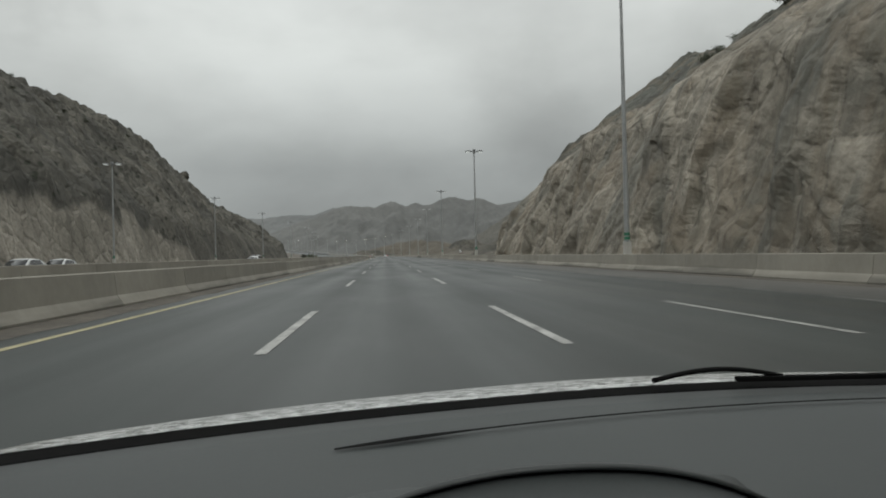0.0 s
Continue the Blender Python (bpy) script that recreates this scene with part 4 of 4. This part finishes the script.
# ---- the car that carries the camera, standing where the shot begins ----
def camera_car():
    cx = 0.45
    root = tagged(new("car"), "white car with a grey moulded dashboard and rain-beaded bonnet", "car")
    root.location = (cx, 0, 0)
    st = [(-2.9, 0.78, 0.42, 0.80), (-2.7, 0.88, 0.28, 0.82), (-1.5, 0.92, 0.20, 0.80), (0.0, 0.92, 0.19, 0.76), (0.80, 0.90, 0.19, 0.72)]
    bm = bmesh.new()
    loft(bm, [section(*q) for q in st])
    part("body", bm, M_WHITECAR, root)

    def cowl(x):
        return 1.14 - 0.278 * (x - 0.135) ** 2

    def sheet(name, y0, y1, z0, z1, mat, label="", nx=28, ny=10, sag=0.0, hw=0.93, thick=0.012, drop=0.0):
        """A curved panel that follows the screen's foot: from y0 to y1 ahead of that line."""
        bm = bmesh.new()
        rows = []
        for j in range(ny):
            v = j / (ny - 1)
            rows.append([bm.verts.new((x, cowl(x) + y0 + (y1 - y0) * v, z0 + (z1 - z0) * v - sag * v * v - 0.004 * (x / 0.93) ** 4 + 0.013 * (max(0.0, -x - 0.3) / 0.62) ** 1.5 - drop * max(0.0, 0.1 - x))) for x in np.linspace(-hw, hw, nx)])
        for a, b in zip(rows, rows[1:]):
            for i in range(nx - 1):
                f = bm.faces.new((a[i], a[i + 1], b[i + 1], b[i]))
                f.smooth = True
        g = bmesh.ops.extrude_face_region(bm, geom=bm.faces[:])
        for v in g["geom"]:
            if isinstance(v, bmesh.types.BMVert):
                v.co.z -= thick
        bmesh.ops.recalc_face_normals(bm, faces=bm.faces)
        return part(name, bm, mat, root, label)

    sheet("bonnet", 0.022, 1.30, 0.887, 0.79, M_BONNET, "wet white bonnet beaded with rain", sag=0.24, hw=0.99, drop=0.008)
    sheet("screen_seal", -0.008, 0.026, 0.8845, 0.891, M_SEAL, "black rubber seal")
    dash = sheet("dashboard", -0.62, -0.008, 0.84, 0.884, M_DASH, "grey moulded dashboard", ny=16, thick=0.10)
    # defroster slot
    bm = bmesh.new()
    prev = None
    for x in np.linspace(-0.52, 0.42, 30):
        y = cowl(x) - 0.10 - 0.03 * (0.42 - x) / 0.94
        z = 0.884 - 0.044 * (y - cowl(x) + 0.03) / -0.59 + 0.004 - 0.004 * (x / 0.93) ** 4
        w = 0.0024 + 0.006 * max(0.0, 1 - abs(x + 0.43) / 0.085) ** 0.6
        cur = (bm.verts.new((x, y - w, z)), bm.verts.new((x, y + w, z + 0.001)))
        if prev:
            bm.faces.new((prev[0], cur[0], cur[1], prev[1]))
        prev = cur
    part("defroster_slot", bm, M_SEAL, dash, "dark defroster slot")
    # instrument hood: an arched lip over the dials, and the panel below it
    arch = [(0.155 - cx + 0.20 * u, 0.62 + 0.03 * u * u, 0.928 - 0.050 * abs(u) ** 2.2) for u in np.linspace(-1, 1, 21)]
    bm = bmesh.new()
    loft(bm, [[(x, y + 0.006 * math.cos(a), z + 0.003 * math.sin(a)) for a in [i * math.tau / 8 for i in range(8)]] for x, y, z in arch])
    part("instrument_hood", bm, M_LIP, dash, "dark lip of the instrument hood")
    for nm, dy, z1, grow in (("instrument_cover", 0.20, 0.850, 0.05), ("dial_panel", -0.34, 0.770, 0.0)):
        bm = bmesh.new()
        rows = []
        for j in range(6):
            v = j / 5
            rows.append([bm.verts.new((x + grow * v * (x - 0.155 + cx) / 0.2, y + dy * v, (z - 0.003) * (1 - v) + z1 * v)) for x, y, z in arch])
        for a, b in zip(rows, rows[1:]):
            for i in range(20):
                bm.faces.new((a[i], a[i + 1], b[i + 1], b[i])).smooth = True
        g = bmesh.ops.extrude_face_region(bm, geom=bm.faces[:])
        for v in g["geom"]:
            if isinstance(v, bmesh.types.BMVert):
                v.co.z -= 0.01
        bmesh.ops.recalc_face_normals(bm, faces=bm.faces)
        part(nm, bm, M_DASH, dash)
    # wiper resting at the screen's foot
    bm = bmesh.new()
    rings = []
    for k in range(13):
        u = k / 12
        x = -0.02 + 0.22 * u
        rings.append([(x, 1.13 + 0.008 * math.cos(a), 0.904 + 0.015 * math.sin(math.pi * u) + 0.004 * math.sin(a)) for a in [i * math.tau / 6 for i in range(6)]])
    loft(bm, rings)
    part("wiper_arm", bm, M_SEAL, root, "black wiper arm")
    bm = bmesh.new()
    box(bm, 0.12, 0.44, 1.12, 1.135, 0.898, 0.906, 0.002)
    for v in bm.verts:
        v.co.y -= 0.278 * (v.co.x - 0.135) ** 2
    part("wiper_blade", bm, M_SEAL, root, "black wiper blade")
    # pillars, roof and wheels
    for sx in (-1, 1):
        bm = bmesh.new()
        rings = []
        for k in range(9):
            u = k / 8
            x, y, z = sx * (0.965 - 0.30 * u), 0.80 - 0.72 * u, 0.86 + 0.56 * u
            rings.append([(x + 0.035 * math.cos(a), y + 0.05 * math.sin(a), z) for a in [i * math.tau / 8 for i in range(8)]])
        loft(bm, rings)
        part("pillar", bm, M_DARK, root, "dark windscreen pillar")
        bm = bmesh.new()
        tube(bm, (sx * 0.66, -1.6, 1.42), (sx * 0.78, -2.1, 0.80), 0.06, 0.09, 8)
        part("rear_pillar", bm, M_WHITECAR, root)
        for y in (-1.9, 1.55):
            wheel(root, sx * 0.80, y)
        bm = bmesh.new()
        q = [(-0.10, 0.79), (1.1, 0.79), (2.3, 0.60), (2.3, 0.35), (2.0, 0.24), (-0.1, 0.20)]
        loft(bm, [[(sx * 0.86, y + 0.1, z - 0.02) for y, z in q], [(sx * 0.91, y + 0.1, z - 0.04) for y, z in q]])
        part("wing", bm, M_WHITECAR, root)
    bm = bmesh.new()
    rings = []
    for y, hw, z in ((0.10, 0.60, 1.42), (-0.2, 0.62, 1.455), (-0.8, 0.63, 1.47), (-1.3, 0.62, 1.45), (-1.65, 0.60, 1.40)):
        rings.append([(-hw, y, z - 0.05), (hw, y, z - 0.05), (hw * 0.97, y, z), (0, y, z + 0.03), (-hw * 0.97, y, z)])
    loft(bm, rings)
    part("roof", bm, M_WHITECAR, root)
    bm = bmesh.new()
    box(bm, -0.80, 0.80, 2.25, 2.45, 0.26, 0.50, 0.05)
    part("bumper", bm, M_WHITECAR, root)
    return root


camera_car()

JOB - Output an exact copy of the material, with the pictures removed.

OUTPUT FOR THIS EXERCISE -
0.0 s
Continue the Blender Python (bpy) script that recreates this scene with part 4 of 4. This part finishes the script.
# ---- the car that carries the camera, standing where the shot begins ----
def camera_car():
    cx = 0.45
    root = tagged(new("car"), "white car with a grey moulded dashboard and rain-beaded bonnet", "car")
    root.location = (cx, 0, 0)
    st = [(-2.9, 0.78, 0.42, 0.80), (-2.7, 0.88, 0.28, 0.82), (-1.5, 0.92, 0.20, 0.80), (0.0, 0.92, 0.19, 0.76), (0.80, 0.90, 0.19, 0.72)]
    bm = bmesh.new()
    loft(bm, [section(*q) for q in st])
    part("body", bm, M_WHITECAR, root)

    def cowl(x):
        return 1.14 - 0.278 * (x - 0.135) ** 2

    def sheet(name, y0, y1, z0, z1, mat, label="", nx=28, ny=10, sag=0.0, hw=0.93, thick=0.012, drop=0.0):
        """A curved panel that follows the screen's foot: from y0 to y1 ahead of that line."""
        bm = bmesh.new()
        rows = []
        for j in range(ny):
            v = j / (ny - 1)
            rows.append([bm.verts.new((x, cowl(x) + y0 + (y1 - y0) * v, z0 + (z1 - z0) * v - sag * v * v - 0.004 * (x / 0.93) ** 4 + 0.013 * (max(0.0, -x - 0.3) / 0.62) ** 1.5 - drop * max(0.0, 0.1 - x))) for x in np.linspace(-hw, hw, nx)])
        for a, b in zip(rows, rows[1:]):
            for i in range(nx - 1):
                f = bm.faces.new((a[i], a[i + 1], b[i + 1], b[i]))
                f.smooth = True
        g = bmesh.ops.extrude_face_region(bm, geom=bm.faces[:])
        for v in g["geom"]:
            if isinstance(v, bmesh.types.BMVert):
                v.co.z -= thick
        bmesh.ops.recalc_face_normals(bm, faces=bm.faces)
        return part(name, bm, mat, root, label)

    sheet("bonnet", 0.022, 1.30, 0.887, 0.79, M_BONNET, "wet white bonnet beaded with rain", sag=0.24, hw=0.99, drop=0.008)
    sheet("screen_seal", -0.008, 0.026, 0.8845, 0.891, M_SEAL, "black rubber seal")
    dash = sheet("dashboard", -0.62, -0.008, 0.84, 0.884, M_DASH, "grey moulded dashboard", ny=16, thick=0.10)
    # defroster slot
    bm = bmesh.new()
    prev = None
    for x in np.linspace(-0.52, 0.42, 30):
        y = cowl(x) - 0.10 - 0.03 * (0.42 - x) / 0.94
        z = 0.884 - 0.044 * (y - cowl(x) + 0.03) / -0.59 + 0.004 - 0.004 * (x / 0.93) ** 4
        w = 0.0024 + 0.006 * max(0.0, 1 - abs(x + 0.43) / 0.085) ** 0.6
        cur = (bm.verts.new((x, y - w, z)), bm.verts.new((x, y + w, z + 0.001)))
        if prev:
            bm.faces.new((prev[0], cur[0], cur[1], prev[1]))
        prev = cur
    part("defroster_slot", bm, M_SEAL, dash, "dark defroster slot")
    # instrument hood: an arched lip over the dials, and the panel below it
    arch = [(0.155 - cx + 0.20 * u, 0.62 + 0.03 * u * u, 0.928 - 0.050 * abs(u) ** 2.2) for u in np.linspace(-1, 1, 21)]
    bm = bmesh.new()
    loft(bm, [[(x, y + 0.006 * math.cos(a), z + 0.003 * math.sin(a)) for a in [i * math.tau / 8 for i in range(8)]] for x, y, z in arch])
    part("instrument_hood", bm, M_LIP, dash, "dark lip of the instrument hood")
    for nm, dy, z1, grow in (("instrument_cover", 0.20, 0.850, 0.05), ("dial_panel", -0.34, 0.770, 0.0)):
        bm = bmesh.new()
        rows = []
        for j in range(6):
            v = j / 5
            rows.append([bm.verts.new((x + grow * v * (x - 0.155 + cx) / 0.2, y + dy * v, (z - 0.003) * (1 - v) + z1 * v)) for x, y, z in arch])
        for a, b in zip(rows, rows[1:]):
            for i in range(20):
                bm.faces.new((a[i], a[i + 1], b[i + 1], b[i])).smooth = True
        g = bmesh.ops.extrude_face_region(bm, geom=bm.faces[:])
        for v in g["geom"]:
            if isinstance(v, bmesh.types.BMVert):
                v.co.z -= 0.01
        bmesh.ops.recalc_face_normals(bm, faces=bm.faces)
        part(nm, bm, M_DASH, dash)
    # wiper resting at the screen's foot
    bm = bmesh.new()
    rings = []
    for k in range(13):
        u = k / 12
        x = -0.02 + 0.22 * u
        rings.append([(x, 1.13 + 0.008 * math.cos(a), 0.904 + 0.015 * math.sin(math.pi * u) + 0.004 * math.sin(a)) for a in [i * math.tau / 6 for i in range(6)]])
    loft(bm, rings)
    part("wiper_arm", bm, M_SEAL, root, "black wiper arm")
    bm = bmesh.new()
    box(bm, 0.12, 0.44, 1.12, 1.135, 0.898, 0.906, 0.002)
    for v in bm.verts:
        v.co.y -= 0.278 * (v.co.x - 0.135) ** 2
    part("wiper_blade", bm, M_SEAL, root, "black wiper blade")
    # pillars, roof and wheels
    for sx in (-1, 1):
        bm = bmesh.new()
        rings = []
        for k in range(9):
            u = k / 8
            x, y, z = sx * (0.965 - 0.30 * u), 0.80 - 0.72 * u, 0.86 + 0.56 * u
            rings.append([(x + 0.035 * math.cos(a), y + 0.05 * math.sin(a), z) for a in [i * math.tau / 8 for i in range(8)]])
        loft(bm, rings)
        part("pillar", bm, M_DARK, root, "dark windscreen pillar")
        bm = bmesh.new()
        tube(bm, (sx * 0.66, -1.6, 1.42), (sx * 0.78, -2.1, 0.80), 0.06, 0.09, 8)
        part("rear_pillar", bm, M_WHITECAR, root)
        for y in (-1.9, 1.55):
            wheel(root, sx * 0.80, y)
        bm = bmesh.new()
        q = [(-0.10, 0.79), (1.1, 0.79), (2.3, 0.60), (2.3, 0.35), (2.0, 0.24), (-0.1, 0.20)]
        loft(bm, [[(sx * 0.86, y + 0.1, z - 0.02) for y, z in q], [(sx * 0.91, y + 0.1, z - 0.04) for y, z in q]])
        part("wing", bm, M_WHITECAR, root)
    bm = bmesh.new()
    rings = []
    for y, hw, z in ((0.10, 0.60, 1.42), (-0.2, 0.62, 1.455), (-0.8, 0.63, 1.47), (-1.3, 0.62, 1.45), (-1.65, 0.60, 1.40)):
        rings.append([(-hw, y, z - 0.05), (hw, y, z - 0.05), (hw * 0.97, y, z), (0, y, z + 0.03), (-hw * 0.97, y, z)])
    loft(bm, rings)
    part("roof", bm, M_WHITECAR, root)
    bm = bmesh.new()
    box(bm, -0.80, 0.80, 2.25, 2.45, 0.26, 0.50, 0.05)
    part("bumper", bm, M_WHITECAR, root)
    return root


camera_car()